START EXERCISE MATERIAL
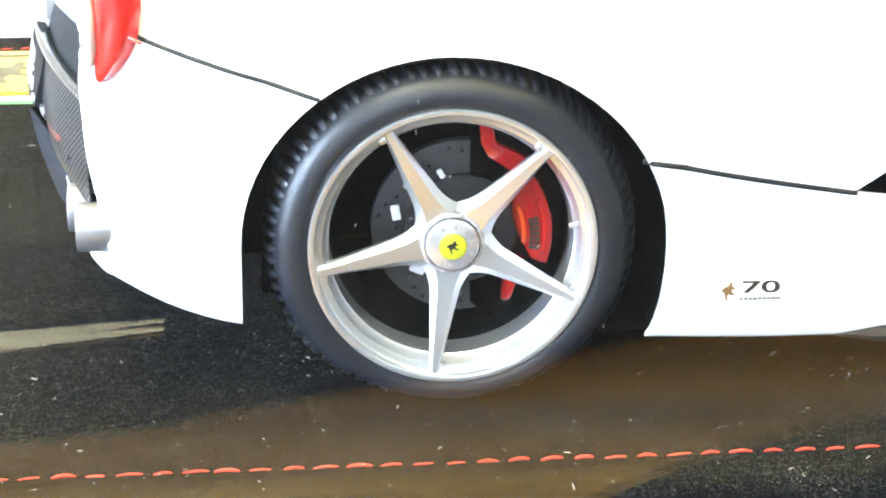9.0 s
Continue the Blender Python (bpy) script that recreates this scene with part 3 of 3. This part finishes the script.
def lathe_at(r, x, y, z, n=8):
    bm = lathe([(r, 0), (0, -0.01)], n)
    bmesh.ops.translate(bm, verts=bm.verts, vec=(x, y, z))
    return bm


wheel("rear_wheel", 0, 0, 46.4)
wheel("front_wheel", 147, 0.6, 20.0)
wheel("rear_wheel", 0, 2 * YC, 60.0, True)
wheel("front_wheel", 147, 2 * YC - 0.6, 10.0, True)


# ---- tail of the car ----
def tail_lamp(mirror):
    """Red wrap-round lens with a clear round lamp towards the rear."""
    def surface(r, a):
        """r: 0 in the middle, 1 on the rim; a: the way round."""
        c, k = (0.34, 39.6), (a / (2 * math.pi)) % 1.0
        t, z = (c[i] + r * (rim[i](k) - c[i]) for i in (0, 1))
        return lens_point(t, z, 0.25 * (1 - r * r) - 0.3 * r ** 10)

    def lens_point(t, z, bulge):
        p0, p1, p2 = (-33.0, 6.2), (-37.0, 7.6), (-37.2, 14.2)
        x, y = ((1 - t) ** 2 * a0 + 2 * t * (1 - t) * a1 + t * t * a2 for a0, a1, a2 in zip(p0, p1, p2))
        bulge += 0.1 - 0.3 * ease(0.3, 0.6, t) + 0.25 * ease(38.5, 34.5, z) + 0.3 * ease(37, 35, z) * ease(0.45, 0.7, t)
        return (x - 0.75 * bulge, y - 0.65 * bulge, z)

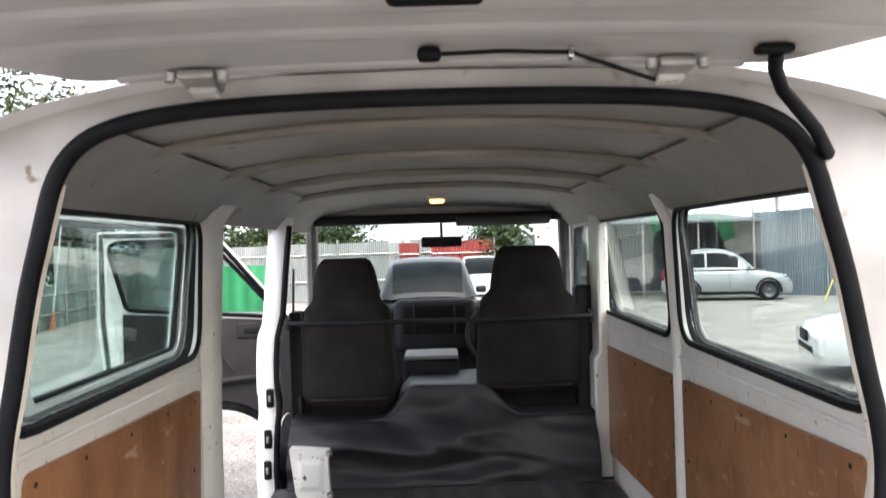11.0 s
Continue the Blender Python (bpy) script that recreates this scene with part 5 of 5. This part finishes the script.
# sliding door, pushed back along the nearside
slide = new("sliding_door")
slide.parent = van
slide.empty_display_size = 0.1
tagged(slide, "white sliding door pushed back along the nearside")
S_OUT = round_poly([(0.70, 0.46), (2.03, 0.46), (2.15, 1.79), (0.70, 1.79)], [0.05, 0.05, 0.09, 0.09], 5)
S_WIN = round_poly([(0.78, 1.315), (1.900, 1.315), (2.055, 1.740), (0.78, 1.740)], [0.06, 0.07, 0.06, 0.06], 5)
S_TRIM = round_poly([(0.78, 0.62), (1.92, 0.62), (1.92, 1.25), (0.78, 1.25)], 0.03, 4)
plane = lambda off: (lambda y, z, d: (-off + d, y, z))
part("door_skin", sheet(S_OUT, [S_WIN], plane(0.960), (), (), 0.006), WHITE, slide)
part("door_lining", sheet(inset(S_OUT, 0.012), [inset(S_WIN, -0.004)], plane(0.925), (), (), 0.008), INNER, slide)
part("door_edge", tube([(-0.942, y, z) for y, z in resample(inset(S_OUT, 0.008), 0.06)], 0.018, 8, True), WHITE, slide)
part("door_glass", sheet(S_WIN, [], plane(0.945), (), (), 0.004), GLASS, slide).visible_shadow = False
part("window_seal", tube([(-0.938, y, z) for y, z in resample(inset(S_WIN, 0.006), 0.06)], 0.008, 8, True), RUBBER, slide)
part("door_seal", tube([(-0.919, y, z) for y, z in resample(inset(S_OUT, 0.030), 0.06)], 0.009, 8, True), RUBBER, slide)
part("trim_panel", sheet(S_TRIM, [], plane(0.916), (), (), 0.010), TRIM, slide, "grey plastic door lining")
for z in (1.10, 1.19):
    part("door_catch", rbox((-0.915, 0.725, z), (0.02, 0.03, 0.04), 0.008, 2), DARK, slide)
# ---- the yard ----
def fall(x, y):
    """The yard drops a little away from the van."""
    return -0.013 * max(0.0, math.hypot(x, y) - 9.0)


g = bmesh.new()
bmesh.ops.create_grid(g, x_segments=150, y_segments=150, size=220)
for v in g.verts:
    v.co.z = max(-0.5, fall(v.co.x, v.co.y))
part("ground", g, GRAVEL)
tagged(bpy.data.objects["ground"], "grey gravel yard of mixed rounded stones", "ground", kind="structure")


def stones(name, n, regions, lo, hi, seed, label, chip=False):
    """Loose stones as squashed, uneven lumps on the ground."""
    rng = np.random.default_rng(seed)
    b = bmesh.new()
    if chip:
        bmesh.ops.create_cube(b, size=1.4)
        bmesh.ops.triangulate(b, faces=b.faces[:])
    else:
        bmesh.ops.create_icosphere(b, subdivisions=1, radius=1.0)
    base = np.array([v.co[:] for v in b.verts])
    faces = np.array([[v.index for v in f.verts] for f in b.faces])
    b.free()
    area = np.array([(x1 - x0) * (y1 - y0) for x0, x1, y0, y1 in regions])
    pick = rng.choice(len(regions), n, p=area / area.sum())
    reg = np.array(regions)[pick]
    pos = np.stack([reg[:, 0] + (reg[:, 1] - reg[:, 0]) * rng.random(n), reg[:, 2] + (reg[:, 3] - reg[:, 2]) * rng.random(n)], 1)
    pos += rng.normal(0, 0.10, (n, 2)) * (1 + 2.2 * (rng.random((n, 1)) < 0.25))     # ragged borders
    size = lo + (hi - lo) * rng.random(n) ** 3.0
    vs = base[None] * (1 + 0.25 * rng.standard_normal((n, len(base), 1)).clip(-1.4, 1.4))
    vs = vs * (size[:, None] * np.stack([rng.uniform(0.95, 1.35, n), rng.uniform(0.62, 1.0, n), rng.uniform(0.38, 0.72, n)], 1))[:, None, :]
    a, t = rng.uniform(0, 2 * np.pi, n), rng.normal(0, 0.35, n)
    ct, st = np.cos(t)[:, None], np.sin(t)[:, None]
    y, z = vs[..., 1] * ct - vs[..., 2] * st, vs[..., 1] * st + vs[..., 2] * ct
    ca, sa = np.cos(a)[:, None], np.sin(a)[:, None]
    x, y = vs[..., 0] * ca - y * sa, vs[..., 0] * sa + y * ca
    out = np.stack([x + pos[:, :1], y + pos[:, 1:], z + (size * rng.uniform(0.10, 0.75, n) - 0.013 * np.maximum(0, np.hypot(pos[:, 0], pos[:, 1]) - 9.0))[:, None]], -1)
    me = bpy.data.meshes.new(name)
    me.from_pydata(out.reshape(-1, 3).tolist(), [], (faces[None] + (np.arange(n) * len(base))[:, None, None]).reshape(-1, 3).tolist())
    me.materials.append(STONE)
    me.polygons.foreach_set("use_smooth", [True] * len(me.polygons))
    return tagged(new(name, me), label, "gravel", kind="stuff")


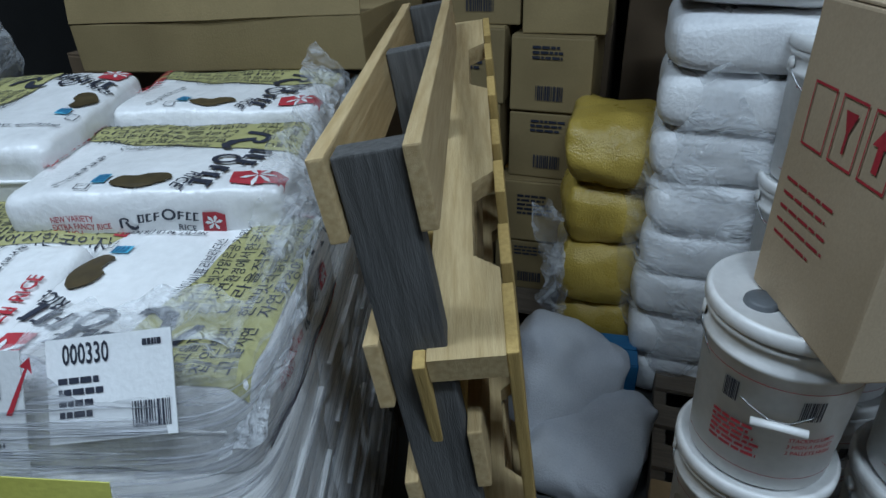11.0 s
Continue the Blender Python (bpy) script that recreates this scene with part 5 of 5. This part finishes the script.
def print_rice(ob, L, W, H, seed, amp):
    """The front panel of a rice bag, laid on its upper side."""
    at = lambda u, v: ((u - 0.5) * L, (v - 0.5) * W)
    lay = lambda lift: (lambda a, b: on_bag(a, b, L, W, H, RE, seed, amp, lift))
    low, mid, high = lay(0.0025), lay(0.0036), lay(0.0048)
    edge = [(0.01, 0.02), (0.985, 0.02), (0.985, 0.27), (0.86, 0.31), (0.7, 0.38), (0.5, 0.43), (0.36, 0.47), (0.2, 0.49), (0.01, 0.52)]
    print_on(ob, "olive_panel", poly_flat([at(*p) for p in edge]), OLIVE_INK, low, (0, 0), 0, 0.02)
    print_on(ob, "panel_lettering", panel_rows(L, W), INK, mid, (0, 0), 0, 0.035)
    print_on(ob, "brush_mark", swoosh(0.052), INK, high, at(0.19, 0.36), 72, 0.015)
    print_on(ob, "brush_mark", brush_word(3, 0.082, 0.04, 3, 0.42), INK, high, at(0.165, 0.64), 76, 0.02)
    print_on(ob, "brush_mark", ring_flat(0.044, 0.05, 0.36, 16), INK, high, at(0.262, 0.66), 70, 0.015)
    print_on(ob, "brush_mark", brush_word(3, 0.075, 0.038, 5, 0.42), INK, high, at(0.285, 0.86), 72, 0.02)
    print_on(ob, "lettering", text_flat("RICE", 0.052, 0.02), INK, high, at(0.36, 0.9), 66, 0.02)
    print_on(ob, "red_stamp", stamp_flat(0.088, 0.05), RED_INK, mid, at(0.105, 0.88), 2, 0.02)
    print_on(ob, "stamp_flower", flower_flat(0.07, 0.045), PAPER, high, at(0.105, 0.88), 0, 0.02)
    print_on(ob, "grain_mark", bowl_flat(0.088, 0.052), SHELL_INK, mid, at(0.515, 0.87), 4, 0.015)
    print_on(ob, "blue_label", rect_flat(0.022, 0.028), LIGHT_BLUE_INK, mid, at(0.655, 0.85), -4, 0.02)
    print_on(ob, "blue_label", bars_flat(0.02, 0.024, 4, 2), BLUE_INK, high, at(0.655, 0.85), -4, 0.02)
    print_on(ob, "grey_label", frame_flat([(-0.011, -0.009), (0.011, -0.009), (0.011, 0.009), (-0.011, 0.009)], 0.16), INK, mid, at(0.7, 0.93), -4, 0.02)
    print_on(ob, "lettering", text_flat("NET WT. 40 LB (18.14 kg)", 0.135, 0.0125), INK, mid, at(0.785, 0.73), 84, 0.02)
    print_on(ob, "red_brand", brush_word(4, 0.062, 0.02, 8, 0.34), RED_INK, high, at(0.945, 0.15), 88, 0.02)
    print_on(ob, "red_brand", brush_word(4, 0.066, 0.02, 9, 0.34), RED_INK, high, at(0.945, 0.37), 88, 0.02)
    print_on(ob, "lettering", text_flat("RICE", 0.058, 0.02), RED_INK, high, at(0.945, 0.59), 88, 0.02)


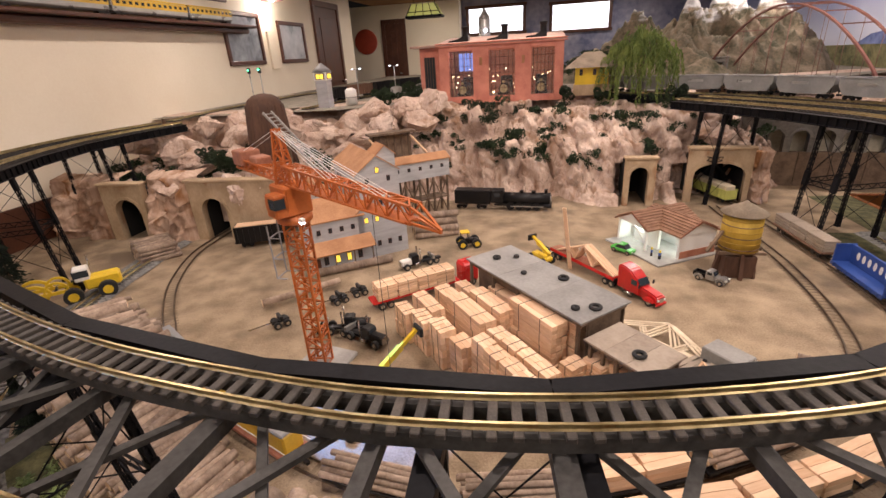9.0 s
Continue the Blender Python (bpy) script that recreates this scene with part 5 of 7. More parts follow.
def flat_car(line, s, length, load, z, off=0.0, mat="black"):
    ob = rail_car(line, s, length, "flat_car", {"lumber": "flat car loaded with pale lumber", "logs": "flat car loaded with logs", "cover": "flat car under a grey covered load", "white": "orange flat car carrying a tapered white blade", "brown": "brown flat car stacked with weathered planks"}[load], z, off)
    bm = bmesh.new()
    box(bm, (0, 0, 0.032), (length, 0.078, 0.010), bevel=0.002)
    part("deck", bm, M[mat], ob)
    if load == "lumber":
        k = max(2, int(length / 0.085))
        for i in range(k):
            boards(ob, length / k - 0.006, 0.066, 0.05, 3, 3, pose((i + 0.5) * length / k - length / 2, 0, 0.038, 0, 0, random.uniform(-2, 2)))
    elif load == "logs":
        for k in range(3):
            for i in range(5 - k):
                log_at(ob, pose(random.uniform(-0.02, 0.02), (i - (4 - k) / 2) * 0.0155, 0.045 + k * 0.0135, 0, 0, random.uniform(-1, 1)), length * 0.96, 0.008)
    elif load == "brown":
        for i in range(3):
            for k in range(4):
                bm = bmesh.new()
                box(bm, ((i - 1) * length / 3, random.uniform(-0.002, 0.002), 0.044 + k * 0.0145), (length / 3 - 0.006, 0.068, 0.0125), bevel=0.0015)
                part("plank_layer", bm, M["roofbrown"], ob)
    elif load == "cover":
        bm = bmesh.new()
        box(bm, (0, 0, 0.063), (length * 0.92, 0.066, 0.05), bevel=0.01)
        part("cover", bm, M["grey"], ob, "grey tarpaulin")
    elif load == "white":
        bm = bmesh.new()
        e = length / 2
        extrude_y(bm, [(-e * 1.05, 0.040), (e * 1.05, 0.040), (e * 1.05, 0.045), (-e * 0.45, 0.082), (-e * 0.85, 0.079), (-e * 1.05, 0.066)], -0.034, 0.034)
        bmesh.ops.recalc_face_normals(bm, faces=bm.faces)
        part("blade_load", bm, M["white"], ob, "long tapered white blade")
    return ob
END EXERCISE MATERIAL
**EXERCISE TASK:** Only the lines from the line with "3. This part finishes the script." to the line with "0.6, 10.0, True)", inclusive, are to be printed, exactly as they appear.

**ANSWER TO THE PROBLEM:**
Continue the Blender Python (bpy) script that recreates this scene with part 3 of 3. This part finishes the script.
def lathe_at(r, x, y, z, n=8):
    bm = lathe([(r, 0), (0, -0.01)], n)
    bmesh.ops.translate(bm, verts=bm.verts, vec=(x, y, z))
    return bm


wheel("rear_wheel", 0, 0, 46.4)
wheel("front_wheel", 147, 0.6, 20.0)
wheel("rear_wheel", 0, 2 * YC, 60.0, True)
wheel("front_wheel", 147, 2 * YC - 0.6, 10.0, True)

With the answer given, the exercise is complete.